▸ Objective: Each line below is to be written out in full, exactly as shown.

Animation scripts:
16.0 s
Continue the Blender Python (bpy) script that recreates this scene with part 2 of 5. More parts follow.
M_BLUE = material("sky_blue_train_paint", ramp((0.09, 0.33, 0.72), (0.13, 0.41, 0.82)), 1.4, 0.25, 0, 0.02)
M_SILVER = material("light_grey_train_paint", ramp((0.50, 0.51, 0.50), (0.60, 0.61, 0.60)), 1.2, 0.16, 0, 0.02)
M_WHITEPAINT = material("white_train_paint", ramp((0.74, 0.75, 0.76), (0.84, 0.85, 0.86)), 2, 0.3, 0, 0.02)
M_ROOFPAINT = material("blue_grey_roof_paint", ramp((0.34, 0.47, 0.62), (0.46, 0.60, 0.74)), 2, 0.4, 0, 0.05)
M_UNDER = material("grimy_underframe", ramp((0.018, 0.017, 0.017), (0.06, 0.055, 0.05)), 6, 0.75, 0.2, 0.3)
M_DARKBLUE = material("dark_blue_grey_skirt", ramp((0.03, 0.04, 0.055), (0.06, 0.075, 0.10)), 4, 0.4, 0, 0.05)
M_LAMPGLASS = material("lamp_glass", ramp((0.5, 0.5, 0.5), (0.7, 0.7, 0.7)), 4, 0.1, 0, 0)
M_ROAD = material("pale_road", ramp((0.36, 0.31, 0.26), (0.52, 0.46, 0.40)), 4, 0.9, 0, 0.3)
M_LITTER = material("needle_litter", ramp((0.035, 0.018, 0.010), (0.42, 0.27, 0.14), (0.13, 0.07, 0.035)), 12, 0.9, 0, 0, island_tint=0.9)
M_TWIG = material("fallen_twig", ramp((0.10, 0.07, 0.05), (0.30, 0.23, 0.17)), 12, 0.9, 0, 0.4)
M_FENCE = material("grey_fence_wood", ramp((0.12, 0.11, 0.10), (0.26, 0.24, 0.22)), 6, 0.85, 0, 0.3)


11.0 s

▸ Task output:
16.0 s
Continue the Blender Python (bpy) script that recreates this scene with part 2 of 5. More parts follow.
M_BLUE = material("sky_blue_train_paint", ramp((0.09, 0.33, 0.72), (0.13, 0.41, 0.82)), 1.4, 0.25, 0, 0.02)
M_SILVER = material("light_grey_train_paint", ramp((0.50, 0.51, 0.50), (0.60, 0.61, 0.60)), 1.2, 0.16, 0, 0.02)
M_WHITEPAINT = material("white_train_paint", ramp((0.74, 0.75, 0.76), (0.84, 0.85, 0.86)), 2, 0.3, 0, 0.02)
M_ROOFPAINT = material("blue_grey_roof_paint", ramp((0.34, 0.47, 0.62), (0.46, 0.60, 0.74)), 2, 0.4, 0, 0.05)
M_UNDER = material("grimy_underframe", ramp((0.018, 0.017, 0.017), (0.06, 0.055, 0.05)), 6, 0.75, 0.2, 0.3)
M_DARKBLUE = material("dark_blue_grey_skirt", ramp((0.03, 0.04, 0.055), (0.06, 0.075, 0.10)), 4, 0.4, 0, 0.05)
M_LAMPGLASS = material("lamp_glass", ramp((0.5, 0.5, 0.5), (0.7, 0.7, 0.7)), 4, 0.1, 0, 0)
M_ROAD = material("pale_road", ramp((0.36, 0.31, 0.26), (0.52, 0.46, 0.40)), 4, 0.9, 0, 0.3)
M_LITTER = material("needle_litter", ramp((0.035, 0.018, 0.010), (0.42, 0.27, 0.14), (0.13, 0.07, 0.035)), 12, 0.9, 0, 0, island_tint=0.9)
M_TWIG = material("fallen_twig", ramp((0.10, 0.07, 0.05), (0.30, 0.23, 0.17)), 12, 0.9, 0, 0.4)
M_FENCE = material("grey_fence_wood", ramp((0.12, 0.11, 0.10), (0.26, 0.24, 0.22)), 6, 0.85, 0, 0.3)


11.0 s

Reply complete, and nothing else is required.